How China Deals With Deflation: A 60% Pay Raise For 39 Million Public Workers
While the rest of the developed world, flooded with re-exported deflation as a result of now ubiquitous money printing, scrambles to print even more money in hopes of stimulating the economy when all it is doing is accelerating a closed deflationary loop (at least until the infamous monetary helicopter drop), China – which still has the most centrally-planned economy in the world even if the US is rapidly catching up – has a more novel way of dealing with the threat of deflation: a massive wage hike across the board for all public workers. Two days ago, at a press conference, the Chinese vice minister of human resources and social security Hu Xiaoyi said that China’s 39 million civil servants and public workers will get a pay raise of at least 60% of their base salaries as part of pension plan overhaul.
The hope is that just like in the US where the Federal government would love to be able to do just that and more, surging wages would stimulate the Chinese economy which over the past year has had to content with the double whammy of surging bad loans and the collapse of shadow banking, as well as the burst housing market.
The pay raise “will make sure that the overall incomes for most of these workers will not decrease after the reform, and some of them could actually earn a bit more,” Ziaoyi said, even if he did not provide details of the plan, which will cover civil servants and public workers, such as teachers and doctors.

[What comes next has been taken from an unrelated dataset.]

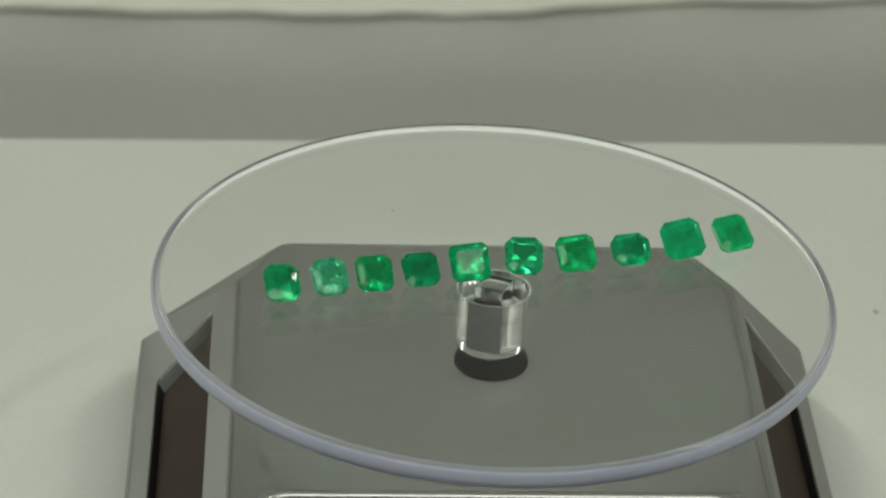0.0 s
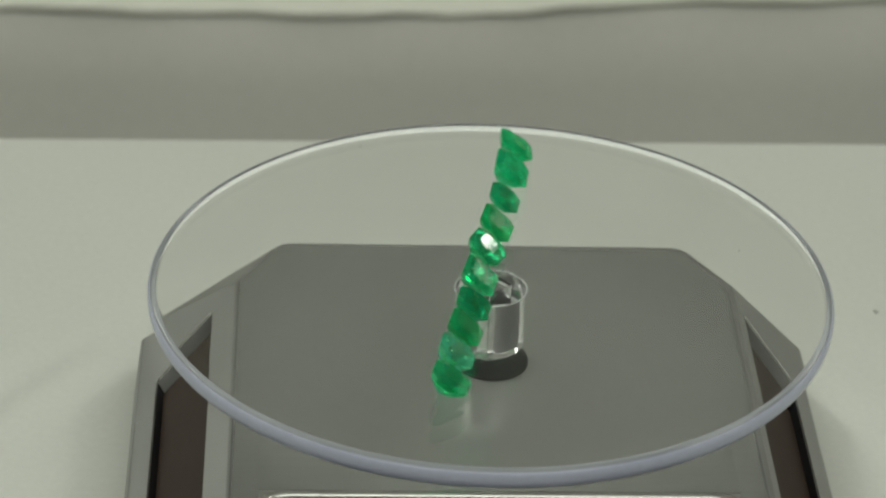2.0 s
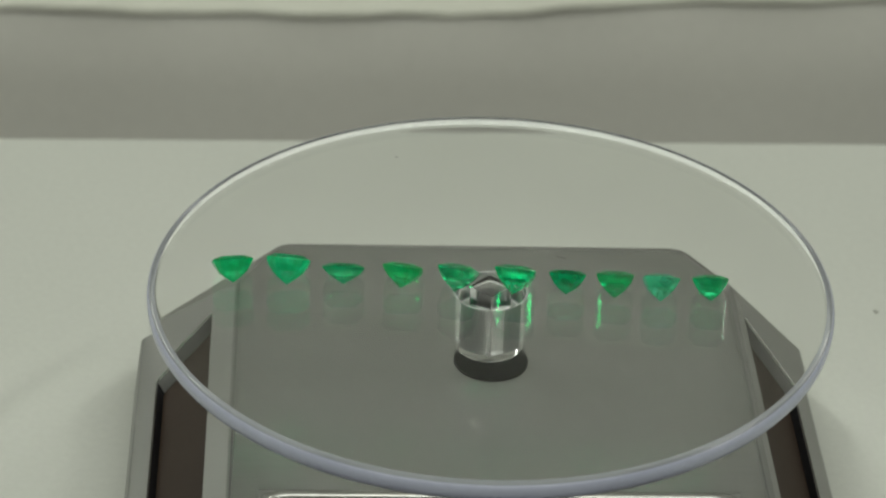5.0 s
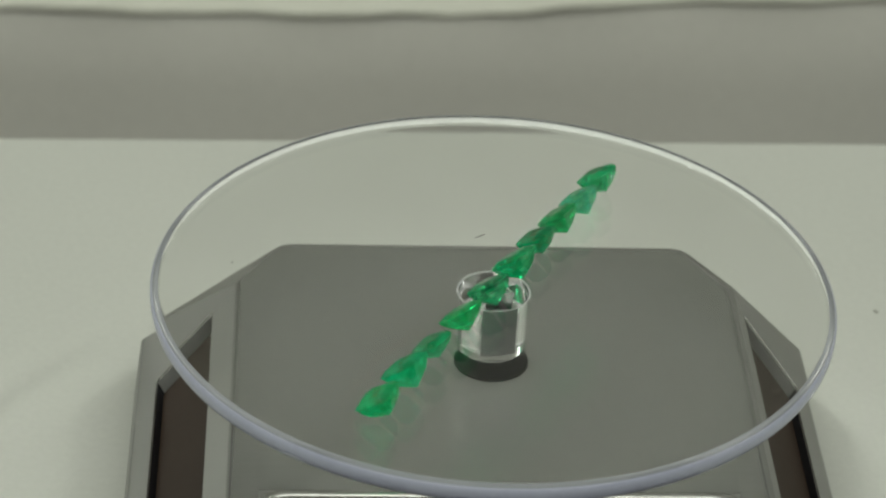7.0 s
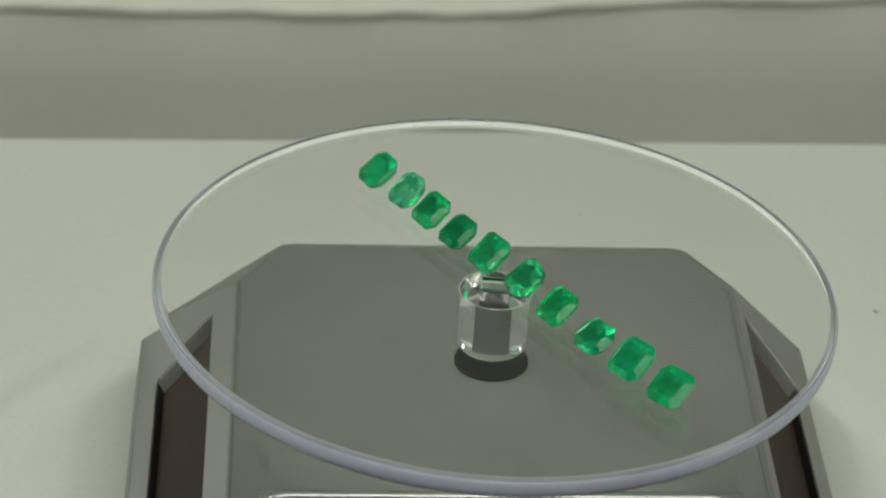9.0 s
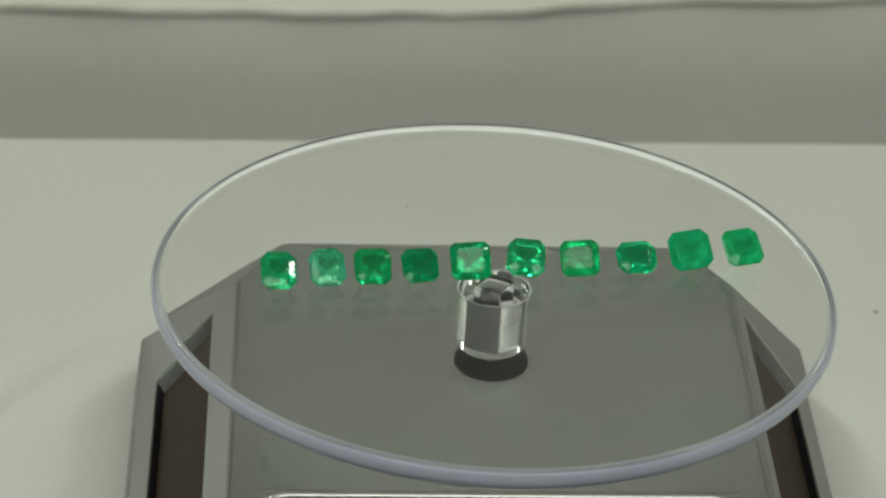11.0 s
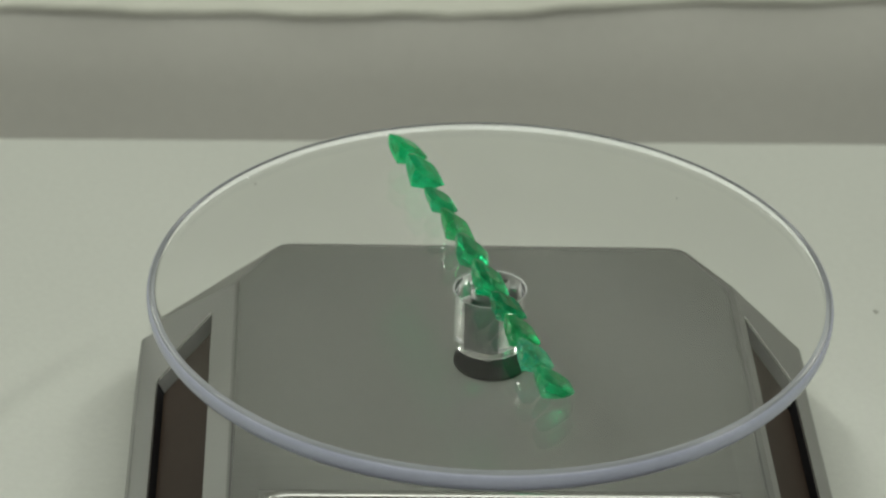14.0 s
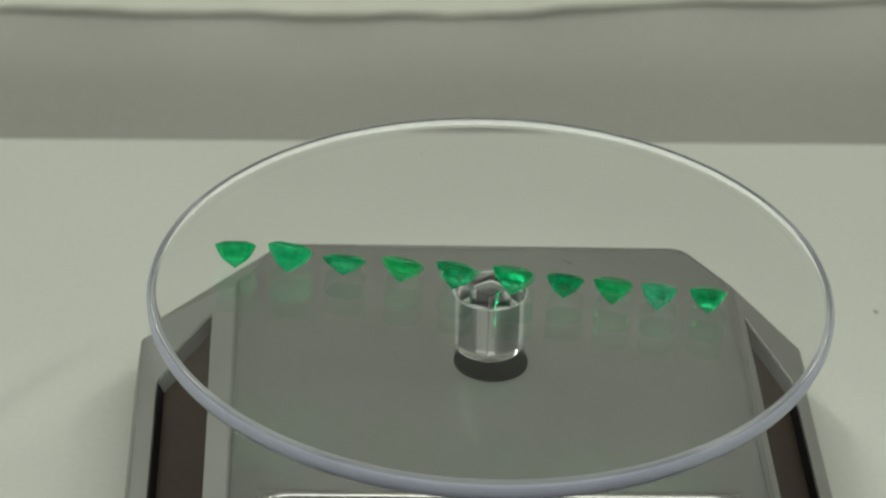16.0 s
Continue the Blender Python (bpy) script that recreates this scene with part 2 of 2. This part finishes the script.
def build_turntable():
    thing = tagged(new("display_turntable"), "silver solar display turntable with a clear round acrylic platter", "turntable")
    thing.matrix_world = BASE

    drop, slope = 0.010, 0.010 / 0.0175
    bm = bmesh.new()
    shoulder = mirrored([(0.0465, 0.0274), (0.0391, 0.0388), (0.0380, 0.0398), (0.0362, 0.0404), (-0.0360, 0.0396), (-0.0377, 0.0390), (-0.0387, 0.0380), (-0.046, 0.0260)])
    skirt = mirrored([(0.0596, 0.0215), (0.0455, 0.0472), (0.044, 0.0488), (0.042, 0.050), (-0.042, 0.050), (-0.044, 0.0488), (-0.0455, 0.0472), (-0.0635, 0.0247)])
    a = [bm.verts.new((x, y, TOP - (0.0004 if abs(x) > 0.04 else 0))) for x, y in shoulder]
    around = lambda k, z: [bm.verts.new((x * k, MID_Y + (y - MID_Y) * k, z)) for x, y in skirt]
    b = around(0.990, TOP - drop + 0.0003)
    lips = [around(0.995, TOP - drop), around(0.9985, TOP - drop - 0.0006), around(1.0, TOP - drop - 0.0016)]
    c = [bm.verts.new((x * 1.02, MID_Y + (y - MID_Y) * 1.02, 0.002)) for x, y in skirt]
    d = [bm.verts.new((x * 0.98, MID_Y + (y - MID_Y) * 0.98, 0.0)) for x, y in skirt]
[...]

According to Caixin, top civil servants, including President Xi Jinping and Premier Li Keqiang, will see their monthly base salaries rise to 11,385 yuan from 7,020 yuan (to $1,833 from $1,130), starting in October. Of course, both are billionaires with hidden money around the world, but the raise is all about optics and boosting confidence. The base salaries of the lowest civil servants would more than double to 1,320 yuan. It is unclear if the plans Caixin saw are final.